GREEN//CASE is a portable mini-greenhouse that can be completely 3D printed on an extra-terrestrial outpost, thus saving payload weight and costs. It’s main aim is not to produce nutritional additions to the crew’s meal plan or conduct scientific experiments; the small greenhouse is designed to provide each crew member with their very own green space, to tend to at their leisure and harvest the psychological benefits. GREEN//CASE can be set up in private quarters with minimum space requirements or taken along on long rover journeys.
While big-scaled greenhouses can support the habitat’s life support systems and food generation, GREEN//CASE works to raise habitability in personal quarters and help the astronauts to maintain important emotional balance.
„Green has always been a part of the vision for space. Plants can become as crucial to human survival in space as oxygen.“Haym Benaroya
The possibility of growing plants in an extra-terrestrial habitat offers a variety of multi-facetted benefits. Apart from providing necessary sustenance in a fresh form, plants can contribute greatly to raising habitability levels. Greenery has long been known to have a special value in maintaining emotional balance and avoiding mental health issues amongst the crew.1
A fruitful history of growing things in space lets us look back at missions like Salyut 6, where Astronaut V. Ryumin covered the space station in greenery by growing plants from empty food containers and film cassettes, or on the Salyut 1 flax seed sprouts, which were soon seen as beloved pets by the crew. The emotional connection and mental health benefits of tending to plants in space are undeniable. On the one hand, benefits stem from the activity of tending to something alive and helping something delicate grow, on the other hand the effects of introducing colour to the barren environment of outer space and technical habitats, as well as the sensory experience of soil and greenery, can greatly influence the crew.2
When designing extra-terrestrial greenhouses of any size, it is vital to take into accord the different gravitational conditions, as these will influence the movements of water, heat and gas. Having some amount of gravity, even if only the lunar 1.62 m/s2, facilitates the use of hydroponic or aeroponic systems.3 GREEN//CASE is specially designed to work in and with the lunar or Martian gravity.

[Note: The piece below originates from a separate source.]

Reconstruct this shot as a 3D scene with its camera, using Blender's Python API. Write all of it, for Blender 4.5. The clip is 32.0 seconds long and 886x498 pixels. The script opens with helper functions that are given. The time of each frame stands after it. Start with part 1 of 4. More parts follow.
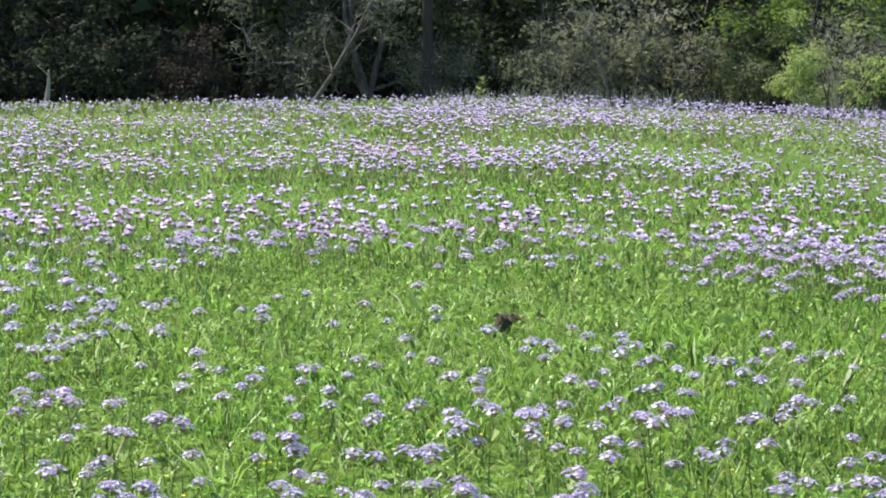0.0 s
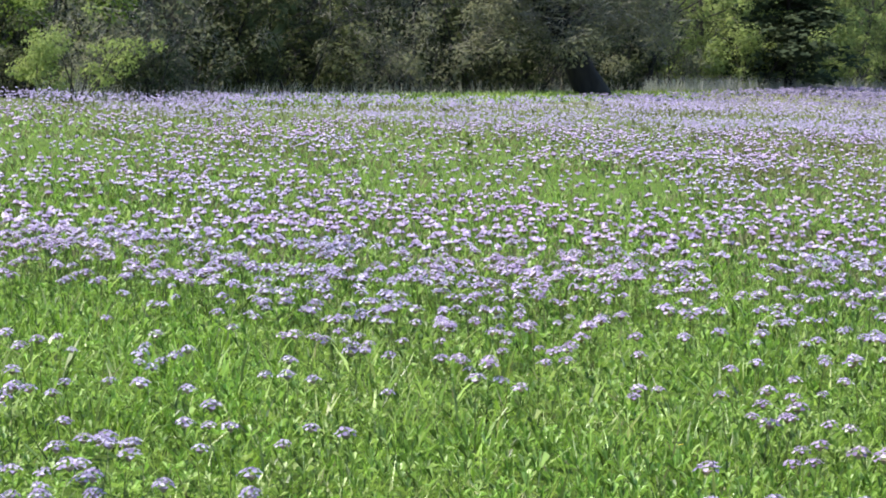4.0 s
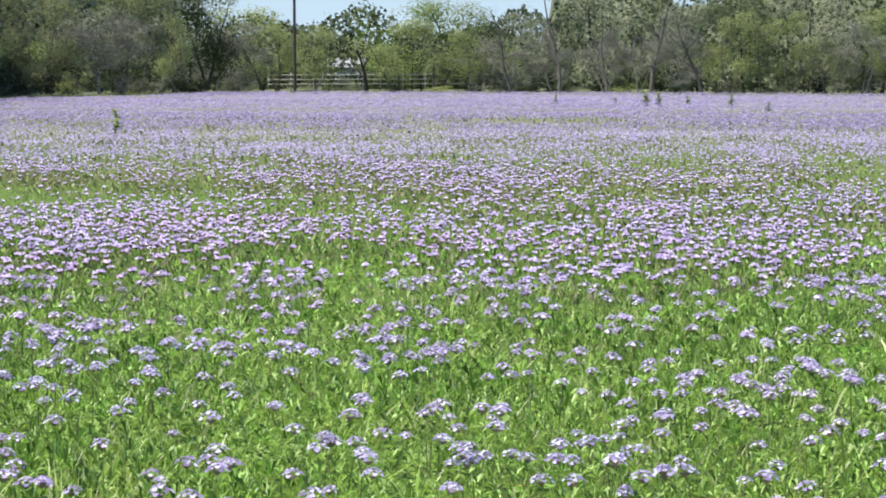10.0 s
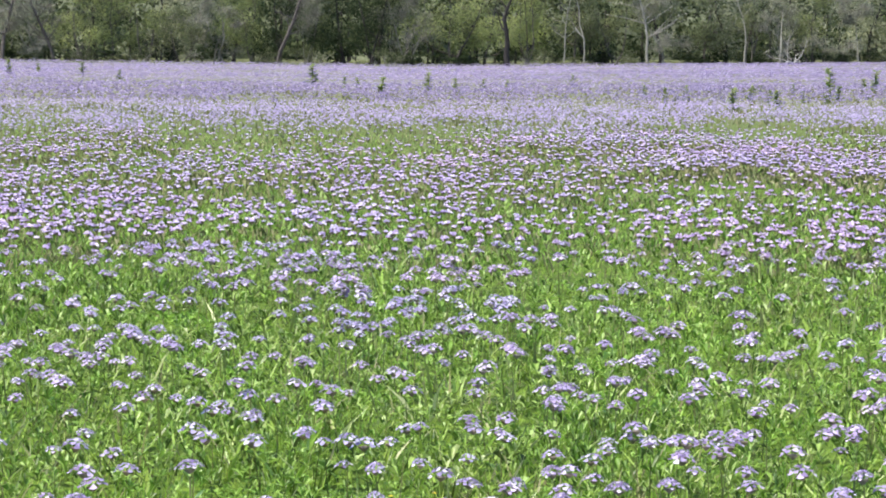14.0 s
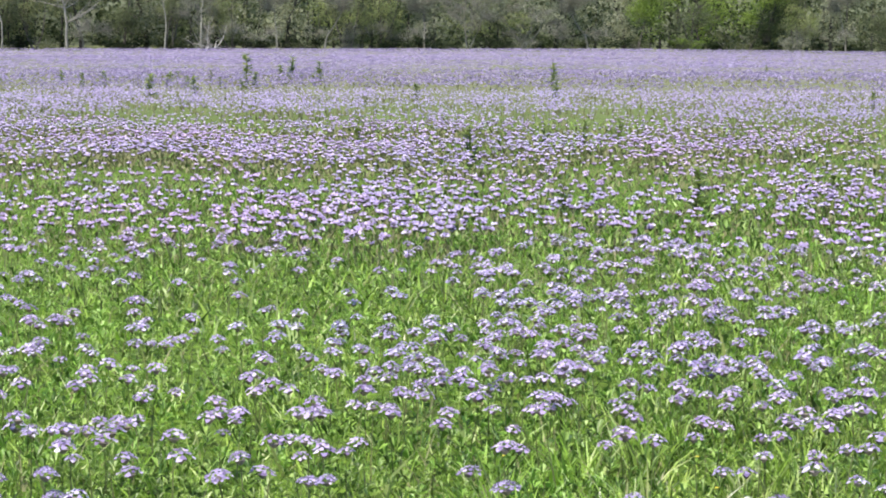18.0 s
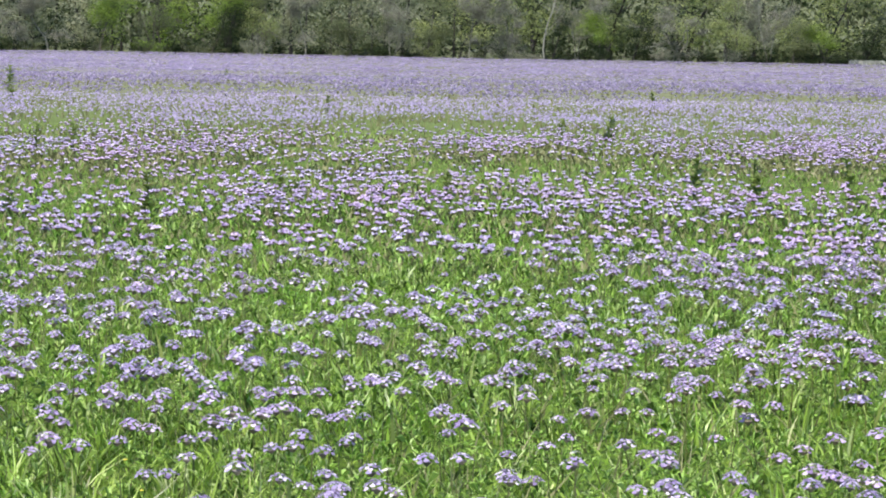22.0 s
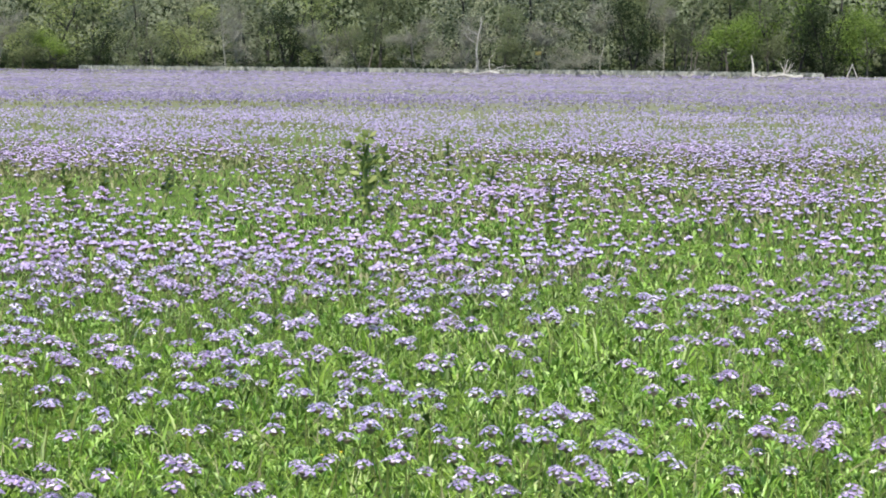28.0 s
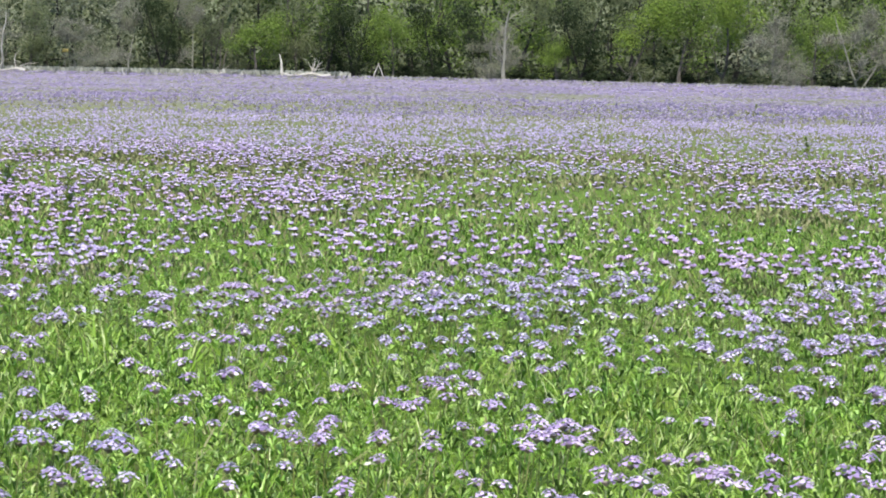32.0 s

While all main greenhouse systems, such as lighting and irrigation, within GREEN//CASE can be automated, a certain amount of human maintenance and pruning will remain imperative and at the same time facilitate the important mental health benefits.
Currently in the R&D stage, a prototype of GREEN//CASE is scheduled to be presented at the 2021 International Astronautical Congress (IAC) in Dubai.
1 – Benaroya, Haym. 2018. Building Habitats on the Moon. Engineering Approaches to Lunar Settlements. Springer.
2 – Häuplik-Meusburger, Sandra; et al. 2014. Greenhouses and their Humanizing Synergies. Acta Astronautica, vol. 96.
3 – Monje, Oscar; et al. 2003. Farming in Space. Environmental and Biophysical Concerns. Advances in Space Research, vol. 31.